When Your American and French Worlds Collide

What happens when you invite both cultures into the same old country house for a long weekend — and what it taught us about the life we’re building here

Every summer, when friends and family visit from the U.S., I’m struck by how differently our life runs now. The contrast used to be subtle. These days, it’s impossible to ignore.

Once you’re living in France, visitors force a choice you didn’t expect to have to make: do you revert to your old American style, or do you try to share the French one? I never anticipated that choice being stressful. But it is. And this summer, it played out in the most vivid way yet.

The American approach vs. the French one

When American friends visit, the goal is usually to pack in as much as possible. Every single day. A typical French Sunday — long lunches, slow conversations, maybe a nap — can look a lot like “doing nothing” through that lens.

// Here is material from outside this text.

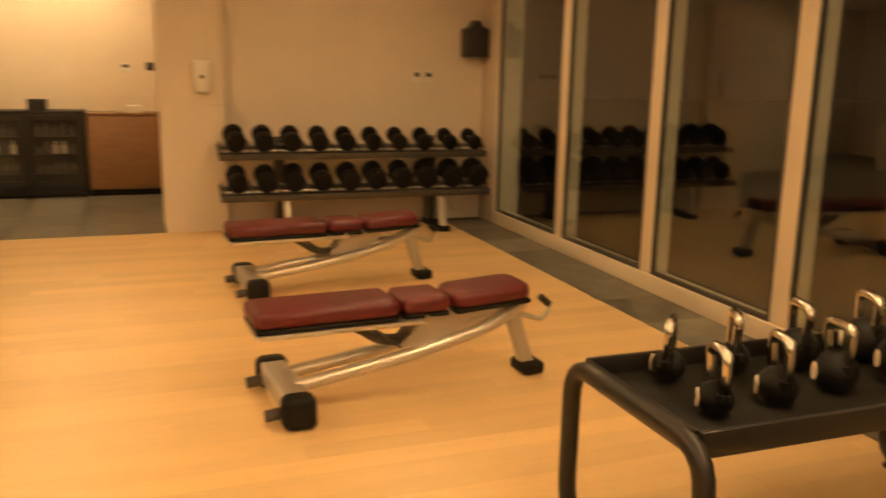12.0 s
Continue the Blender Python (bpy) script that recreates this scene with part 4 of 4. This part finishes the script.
# ---- lobby things and wall fittings ----
fr = thing("drinks_fridge", "black under-counter fridge with two glass doors", "fridge", pose(-16.55, 0, 0))
part("body", box(-0.45, 0.0, 0.28, 1.56, 0.04, 1.0, 0.01), BLACK, fr)
part("top", box(-0.46, 0.02, 0.27, 1.57, 1.0, 1.03, 0.005), BLACK, fr)
FGLASS = material("fridge_glass", (0.03, 0.03, 0.028), 0.08, var=0.1)
for y0, y1 in ((0.30, 0.91), (0.93, 1.54)):
    d = part("door", join(box(0.0, 0.035, y0, y1, 0.14, 0.21), box(0.0, 0.035, y0, y1, 0.92, 0.98), box(0.0, 0.035, y0, y0 + 0.06, 0.21, 0.92), box(0.0, 0.035, y1 - 0.06, y1, 0.21, 0.92)), BLACK, fr)
    part("pane", box(0.008, 0.016, y0 + 0.06, y1 - 0.06, 0.21, 0.92), FGLASS, d, "dark glass pane")
    for z in (0.30, 0.53, 0.74):
        part("wire_shelf", box(0.017, 0.024, y0 + 0.07, y1 - 0.07, z - 0.012, z, 0.002), GREY, d)
        for k in range(5):
            hgt = random.uniform(0.08, 0.16)
            yk = y0 + 0.12 + 0.09 * k
            part("bottle", turned(lathe([(0.026, 0), (0.03, 0.01), (0.03, hgt * 0.6), (0.012, hgt * 0.8), (0.012, hgt)], 10), pose(0.02, yk, z) @ Matrix.Diagonal((0.3, 1, 1, 1))), random.choice((GREY, SHELL)) if z == 0.53 else GREY, d)
part("kick_plate", box(-0.4, -0.01, 0.3, 1.54, 0.0, 0.14), RUBBER, fr)
part("red_display", box(-0.01, 0.004, 0.42, 0.56, 0.085, 0.115), LED, fr, "red digital display")
tagged(part("counter_box", slab(0.16, 0.20, 0.13, pose(-16.7, 1.05, 1.095), 0.01), BLACK), "small black box on the fridge", "box")
cb = thing("wall_cabinet", "low brown wooden cabinet beside the fridge", "cabinet", pose(-16.55, 0, 0))
part("body", box(-0.45, 0, 1.58, 2.68, 0.08, 0.98, 0.004), BROWN, cb)
part("door", box(0.001, 0.02, 1.60, 2.66, 0.10, 0.965, 0.003), BROWN, cb)
part("plinth", box(-0.42, -0.04, 1.58, 2.68, 0, 0.08), RUBBER, cb)
part("top", box(-0.46, 0.03, 1.575, 2.69, 0.981, 1.005, 0.003), BROWN, cb)
tagged(part("tissue_box", join(slab(0.14, 0.18, 0.09, pose(-16.66, 2.12, 1.05), 0.008), *[slab(0.012, 0.014, 0.09, pose(-16.60, 2.05 + 0.04 * i, 1.12), 0.003) for i in range(4)]), WHITE), "white paper holder on the cabinet", "box")
cool = thing("water_cooler", "white water cooler with a blue bottle", "water cooler", pose(-16.2, -3.15, 0))
part("body", box(-0.16, 0.16, -0.16, 0.16, 0.02, 1.0, 0.02, 3), WHITE, cool)
part("tap_recess", box(0.155, 0.165, -0.11, 0.11, 0.62, 0.88, 0.004), WHITE, cool)
part("tap", box(0.16, 0.20, -0.02, 0.02, 0.80, 0.85, 0.005), BLUE, cool)
part("logo", box(0.16, 0.163, -0.03, 0.03, 0.36, 0.42), GREY, cool)
part("base", box(-0.15, 0.15, -0.15, 0.15, 0, 0.02), BLACK, cool)
part("bottle", turned(lathe([(0.05, 0), (0.12, 0.05), (0.13, 0.08), (0.13, 0.4), (0.12, 0.43), (0.03, 0.44)], 20), pose(0, 0, 1.0)), BLUE, cool, "blue plastic bottle")
tc = thing("towel_cabinet", "brown wooden cabinet with open shelves and folded towels on top", "cabinet", pose(-14.12, -3.48, 0))
part("body", join(box(-0.85, 0, -0.35, -0.33, 0, 0.93), box(-0.85, -0.83, -0.33, 0.1, 0, 0.93), box(-0.02, 0.0, -0.33, 0.1, 0, 0.93), box(-0.83, -0.02, -0.33, 0.1, 0.05, 0.07), box(-0.83, -0.02, -0.33, 0.09, 0.5, 0.52)), BROWN, tc)
part("front_panel", box(-0.45, -0.02, 0.08, 0.10, 0.07, 0.93, 0.003), BROWN, tc)
part("top", box(-0.87, 0.02, -0.36, 0.12, 0.93, 0.955, 0.004), BROWN, tc)
tw = thing("towel_stack", "white folded towels stacked on the cabinet", "towel", pose(-14.42, -3.60, 0.955))
for i in range(5):
    part("towel", cushion(0.36 - 0.02 * i, 0.28, 0.06, pose(0, 0, 0.03 + 0.056 * i, 0, 0, 3 * (-1) ** i), 0.4, 0.05), WHITE, tw)
bin_ = thing("waste_bin", "small dark waste bin by the corridor", "bin", pose(-16.6, -1.3, 0))
part("bucket", lathe([(0.11, 0), (0.14, 0.3), (0.13, 0.3), (0.105, 0.02)], 20), RUBBER, bin_)
for nm, bmx, mt, lb, ct in (
    ("soap_dispenser", None, WHITE, "white wall soap dispenser", "dispenser"),
):
    sd = thing(nm, "white wall-mounted hand sanitiser dispenser", ct, pose(-13.957, 2.75, 1.48))
    part("body", prism(rounded([(-0.085, 0.15), (0.085, 0.15), (0.075, -0.05), (0.05, -0.15), (-0.05, -0.15), (-0.075, -0.05)], 0.03), 0.0, 0.10, "x", 0.02, 3), WHITE, sd)
    part("window", rod((0.10, 0, 0.0), (0.104, 0, 0.0), 0.02, 14), GREY, sd)
sp = thing("loudspeaker", "black wall loudspeaker with peaked top", "loudspeaker", pose(-14.10, 5.52, 1.72))
part("cabinet", prism([(-0.125, 0.0), (0.125, 0.0), (0.13, 0.28), (0.06, 0.31), (0.02, 0.37), (-0.02, 0.37), (-0.06, 0.31), (-0.13, 0.28)], 0.02, 0.20, "x", 0.01), BLACK, sp)
part("bracket", box(0.0, 0.02, -0.04, 0.04, 0.06, 0.25), RUBBER, sp)
ck = thing("wall_clock", "round pale wall clock with dark hour bars", "clock", pose(-14.10, 4.24, 2.58))
part("dial", rod((0, 0, 0), (0.025, 0, 0), 0.175, 36, 0.006), WHITE, ck)
for i in range(12):
    part("hour_mark", turned(box(0.0255, 0.028, -0.008, 0.008, 0.10, 0.155), pose(0, 0, 0, 30 * i)), GREY, ck)
part("pointer", turned(box(0.0285, 0.031, -0.006, 0.006, 0, 0.10), pose(0, 0, 0, 60)), GREY, ck)
part("pointer", turned(box(0.0315, 0.034, -0.005, 0.005, 0, 0.14), pose(0, 0, 0, 200)), GREY, ck)
def plate(name, x, y, z, w, h, mat, label, cat):
    p = thing(name, label, cat, pose(x, y, z))
    part("cover", box(0, 0.012, -w / 2, w / 2, -h / 2, h / 2, 0.003), mat, p)
    part("insert", box(0.012, 0.015, -w / 3, w / 3, 0.0, h / 3, 0.001), GREY, p)
    return p
plate("wall_switch", -14.10, 4.92, 1.51, 0.085, 0.13, WHITE, "white wall control with dark display", "switch")
plate("wall_switch", -14.10, 5.05, 1.51, 0.085, 0.13, WHITE, "white wall control with dark display", "switch")
plate("thermostat", -17.10, 2.05, 1.54, 0.12, 0.12, WHITE, "white thermostat on the cream wall", "thermostat")
plate("wall_socket", -17.10, 2.34, 1.56, 0.10, 0.10, GREY, "grey wall socket plate", "socket")
nb = thing("notice_box", "dark box hanging on the cream pillar", "box", pose(-13.198, -3.9, 1.75))
part("body", box(0.0, 0.06, -0.12, 0.12, -0.2, 0.2, 0.006), BLACK, nb)
btn = thing("emergency_button", "steel emergency push button on the pillar", "switch", pose(-7.70, 5.10, 1.49))
part("plate", box(-0.052, 0.052, -0.012, 0, -0.055, 0.055, 0.003), STEEL, btn)
part("button", box(-0.03, 0.03, -0.02, -0.012, -0.03, 0.02, 0.003), GREY, btn)
part("slot", box(-0.035, 0.0, -0.0145, -0.012, 0.028, 0.042), RUBBER, btn)
sg = thing("wall_lettering", "dark lettering on the pillar above the button", "sign", pose(-7.70, 5.0985, 1.60))
text("first_line", "EMERGENCY", 0.022, pose(0, 0, 0.012, 90), RUBBER, sg)
text("second_line", "PUSH BUTTON", 0.022, pose(0, 0, -0.016, 90), RUBBER, sg)
cable = tagged(part("power_cable", tube([(-1.62, 4.75, 0.012), (-1.45, 4.55, 0.012), (-1.30, 4.85, 0.012), (-1.05, 4.7, 0.012), (-1.0, 4.45, 0.02)], 0.007, 0.1, 8), RUBBER), "black power cable lying on the floor", "cable")
hatch = structure(part("floor_hatch", join(box(-9.47, -9.44, 4.86, 5.19, -0.001, 0.004), box(-9.17, -9.14, 4.86, 5.19, -0.001, 0.004), box(-9.44, -9.17, 4.86, 4.89, -0.001, 0.004), box(-9.44, -9.17, 5.16, 5.19, -0.001, 0.004)), GREY), "thin metal frame of a floor box", "floor hatch")
hatch2 = structure(part("floor_hatch", join(box(-7.75, -7.72, 4.26, 4.56, -0.001, 0.004), box(-7.45, -7.42, 4.26, 4.56, -0.001, 0.004), box(-7.72, -7.45, 4.26, 4.29, -0.001, 0.004), box(-7.72, -7.45, 4.53, 4.56, -0.001, 0.004)), GREY), "thin metal frame of a floor box", "floor hatch")


# ---- floor pieces ----
floor = bpy.data.objects["floor"]
PW = 0.132


def mesh_of(name, bm, mat):
    finish(bm)
    me = bpy.data.meshes.new(name)
    bm.to_mesh(me)
    bm.free()
    me.materials.append(mat)
    return me


lengths = (1.5, 1.8, 2.1)
plank_mesh = {L: mesh_of("plank", box(-PW / 2 + 0.0002, PW / 2 - 0.0002, -L / 2 + 0.0002, L / 2 - 0.0002, -0.02, 0.0, 0.0004, 1), WOOD) for L in lengths}
rest = []
count = 0
nx = int((EAST - WEST) / PW)
for i in range(nx):
    x = WEST + PW * (i + 0.5)
    y = SOUTH - 0.2 - random.uniform(0, 1.4)
    while y < 5.2:
        L = random.choice(lengths)
        a, b2 = max(y, SOUTH - 0.2), min(y + L, 5.2)
        whole = a == y and b2 == y + L
        near = -10.2 < x < -2.4 and 0.8 < (a + b2) / 2 < 5.0
        if whole and near and count < 298:
            o = new("plank", plank_mesh[L])
            o.parent = floor
            o.location = (x, y + L / 2, 0)
            count += 1
        elif b2 - a > 0.02:
            rest.append((x - PW / 2 + 0.0003, x + PW / 2 - 0.0003, a + 0.0003, b2 - 0.0003))
        y += L


def many(name, rects, z0, z1, mat, parent):
    v, f = [], []
    for x0, x1, y0, y1 in rects:
        n = len(v)
        v += [(x0, y0, z1), (x1, y0, z1), (x1, y1, z1), (x0, y1, z1), (x0, y0, z0), (x1, y0, z0), (x1, y1, z0), (x0, y1, z0)]
        f += [(n, n + 1, n + 2, n + 3), (n, n + 4, n + 5, n + 1), (n + 1, n + 5, n + 6, n + 2), (n + 2, n + 6, n + 7, n + 3), (n + 3, n + 7, n + 4, n)]
    me = bpy.data.meshes.new(name)
    me.from_pydata(v, [], f)
    me.materials.append(mat)
    o = new(name, me)
    o.parent = parent
    tagged(o, kind="stuff")
    return o


many("far_planks", rest, -0.02, 0.0, WOOD, floor)


def tiles(parent, x0, x1, y0, y1, step, mat):
    n, k = max(1, round((x1 - x0) / step)), max(1, round((y1 - y0) / step))
    w, d = (x1 - x0) / n, (y1 - y0) / k
    me = mesh_of("tile", box(-w / 2 + 0.0015, w / 2 - 0.0015, -d / 2 + 0.0015, d / 2 - 0.0015, -0.02, 0.001, 0.001, 1), mat)
    for i in range(n):
        for j in range(k):
            o = new("tile", me)
            o.parent = parent
            o.location = (x0 + w * (i + 0.5), y0 + d * (j + 0.5), 0)


tiles(bpy.data.objects["floor_border"], WEST, EAST, 5.2, 5.7, 0.55, STONE)
tiles(bpy.data.objects["floor_tiled"], -17.1, WEST, -4.2, 2.7, 0.6, STONE)
tiles(bpy.data.objects["floor_tiled"], -19.5, -17.1, -4.2, -1.65, 0.6, STONE)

I’ve learned to savor the drawn-out ritual of a slow French meal, from apéritif to dessert. But I watch my American guests start to fidget somewhere around the second course. I feel torn between wanting them to relax and quietly worrying we’re not doing enough. The hard truth is you can’t make people slow down. They have to want to.

One old country house, two very different families

This summer, those two worlds collided in the most literal way possible. Our old French country house — one shower, an 80-year-old electrical system — played host to an American family of five and a Parisian family of four, for four days, at the same time.

I had a list of outings ready. Our American friends were eager to start checking things off. Our French friends? They wanted to stroll to the market, plan a nice dinner, take a walk, play a card game, and chat. The outings sounded fun enough, they said — but wouldn’t it be better to just let the long weekend unfold on its own, simply by being together?

The difference showed up in the kids too. Our 12-year-old American guest sweetly brought his VR headset to share. The 14-year-old French boy wasn’t especially interested. The headset was entertaining enough, but it pulled him out of the group. He’d rather play with the dog, debate the best French films, and laugh over cards with his family.

That French capacity to be fully present and genuinely happy for hours — with nothing but people you love and good food — still astounds me. I’ve come to love it deeply, even if it felt strange at first after years in a culture where speed and entertainment are always front and center.

The moment it all came together

By the end of the weekend, something had shifted. Our American friends slowed down — not all the way, but noticeably. They more than held their own at a long dinner where we swapped childhood food memories and debated what makes people resilient. Watching them settle into that rhythm, I felt something I hadn’t quite felt before: like I was finally sharing the real richness of the life we’ve built here. Not the sights. The life itself.

“The longer you’re here, the more the gap widens between your old habits and the life you’re growing into. It’s odd to watch your own culture start to feel foreign.”

What I’m doing differently next time

I’ve made a decision. The next time we have visitors, I’m simply going to live my French life the way I usually do. Guests are welcome to join as much or as little as they like — but I won’t feel pressured to match a frantic itinerary. I’ll give fair warning when a meal will stretch for hours, so everyone can relax from the start rather than wonder when it ends. And I’ll make clear that the whole point is just being together in the moment.

That’s one French habit I’m not willing to give up.

As Renée said in her Baguette Bound interview: “France will change you — if you let it.” Turns out, she was right.